KARACHI: Highlighting labour issues in Pakistan panelists at IbA discussed working conditions, health and occupational safety hazards, labour and workplace laws and the issue of low wages in the country.
Department of Social Sciences and Liberal Arts, Institute of Business Administration (IBA), Karachi and the Pakistan Institute of Labour Education and Research (PILER) organized a panel discussion titled Business and Human Rights: Opportunities and Challenges at the IBA, Karachi main campus.
The panel comprised of former President of the Karachi Chamber of Commerce and Industry and former advisor to Chief Minister Sindh on investment, Zubair Motiwala; visiting faculty of law at IBA and human rights activist who also works with social movements, Abira Ashfaq; former Joint Director, Labour Department of Sindh, Government of Pakistan, Gulfam Nabi Memon; and Joint Director, PILER, Zulfiqar Shah. Chair of Social Sciences and Liberal Arts Department at IBA Karachi, Dr. Faiza Mushtaq introduced the session.
The session sought to explore the increasing global focus on ethics in trade. Pakistan is particularly at the center of this debate as it holds a prominent position in agriculture and textile value chain exports.
Pakistan has also been granted the Generalized System of Preferences (GSP+) status starting in 2014 that allows tariff free exports to Europe in return for compliance to a set of international treaties and conventions, related to human rights and labour rights.
The discussion also steered towards the processes adopted to ensure compliance to rights standards and best practices at workplace and whether such mechanisms were effective enough or not.
“The world is now looking at the business sector to ensure human rights are protected at their workplaces and daily operations,” said Zulfiqar Shah.
He also stated that Pakistan stands on the sixth position when it comes to labour bondage and the 2012 Baldia fire tragedy, repeated fire accidents and the recent incident at Clifton’s Marina Tower, which killed six construction workers, are just a few examples of the compromised structure of labour rights in the country.

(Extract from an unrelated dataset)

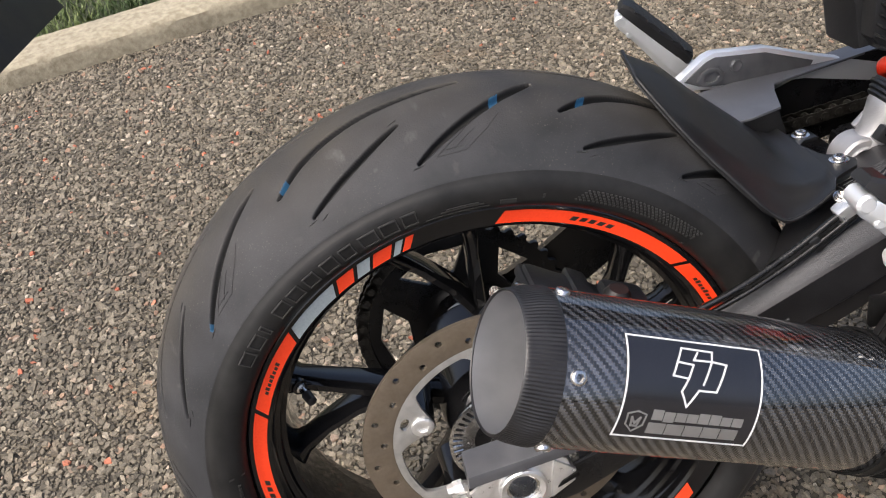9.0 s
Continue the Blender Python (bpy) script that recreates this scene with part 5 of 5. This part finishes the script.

Ms. Abira Ashfaq spoke about the plight of home-based workers who produce at the low end of the global supply chain. “Home-based workers work in isolation under compromised conditions and do not get the rights that those working on factory floors do,” she said.
Even though Pakistan has signed and ratified several treaties when it comes to human rights and labour rights, it is important to note that in terms of laws to implement them, not much is being done on the ground to ensure that workers reap the benefit.
Representing the trade and business community in Pakistan, Mr. Motiwala said that it isn’t easy for any business to remain aloof and not abide by the rules and laws that exist in the country.
He said that it isn’t easy selling the ‘Made in Pakistan’ brand around the world, as we have issues ranging from high production cost and quality deficits, to challenges like terrorism and human rights violations associated with our name. “Therefore, our exports do not increase or surpass US$24-25 billion and we have to be more competent than other countries in the South Asian region to exceed it. Making Pakistan sell-able as a brand is important to have a better economy.”
Mr. Memon admitted that corruption is a reality in the labour department. “There is a lack of political will, capacity deficit in officers and the trend of unfair recruitments among a lot of other issues that affect the performance of the concerned departments.”